The Ice Dam Mistake Almost Everyone Makes

HOMEThe Ice Dam Mistake Almost Everyone Makes7 min read

The Ice Dam Mistake Almost Everyone Makes

Soffit Vents and Ridge Vents Explained

The most effective ventilation system pairs soffit vents at the eaves with a ridge vent at the peak of the roof. Soffit vents, installed in the underside of the roof overhang, bring in cold air at the lowest point. A continuous ridge vent running the full length of the roof peak allows warm air to escape at the highest point. For existing soffits, a practical rule is to install an 8-by-16-inch vent in every other rafter bay. If rebuilding a soffit from scratch, a continuous 2.5-inch-wide strip vent looks cleaner and performs well. On roofs with short ridges — pyramid shapes, for example — square roof vents near the peak can supplement the ridge vent, with total area roughly matching the soffit vent area below.

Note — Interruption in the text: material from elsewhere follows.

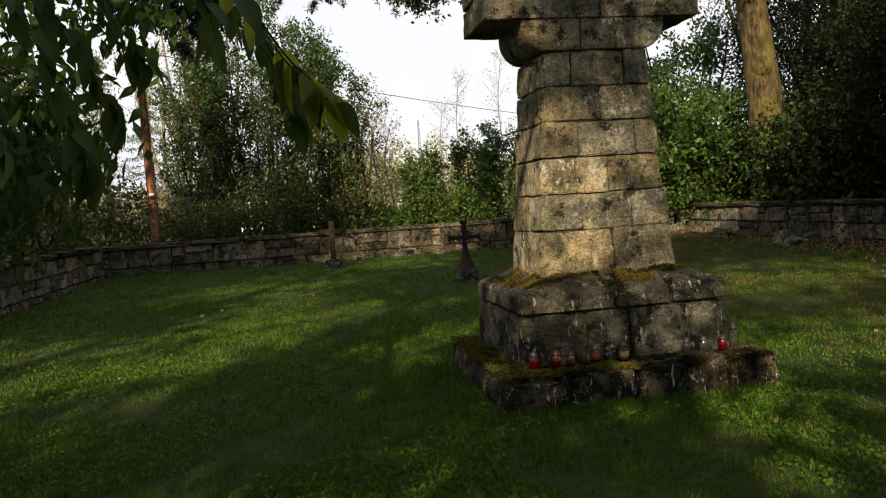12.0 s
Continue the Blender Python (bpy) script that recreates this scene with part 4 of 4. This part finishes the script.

What a Cold Roof Looks Like After a Snowfall

One reliable way to assess a roof’s thermal performance is to observe it after a snowfall. A roof that stays cold — because the attic beneath it is properly sealed, insulated, and ventilated — holds a thick, even blanket of snow across its entire surface. A roof losing heat from below tells a different story: patches of snow disappear over the warmer sections, and icicles often form along the eaves where meltwater refreezes. The pattern of snow retention across neighboring rooftops on a cold morning is a surprisingly accurate map of attic heat loss. Clear spots above the interior ceiling with snow retained over the eaves means heat is escaping unevenly — exactly the profile that produces ice dams.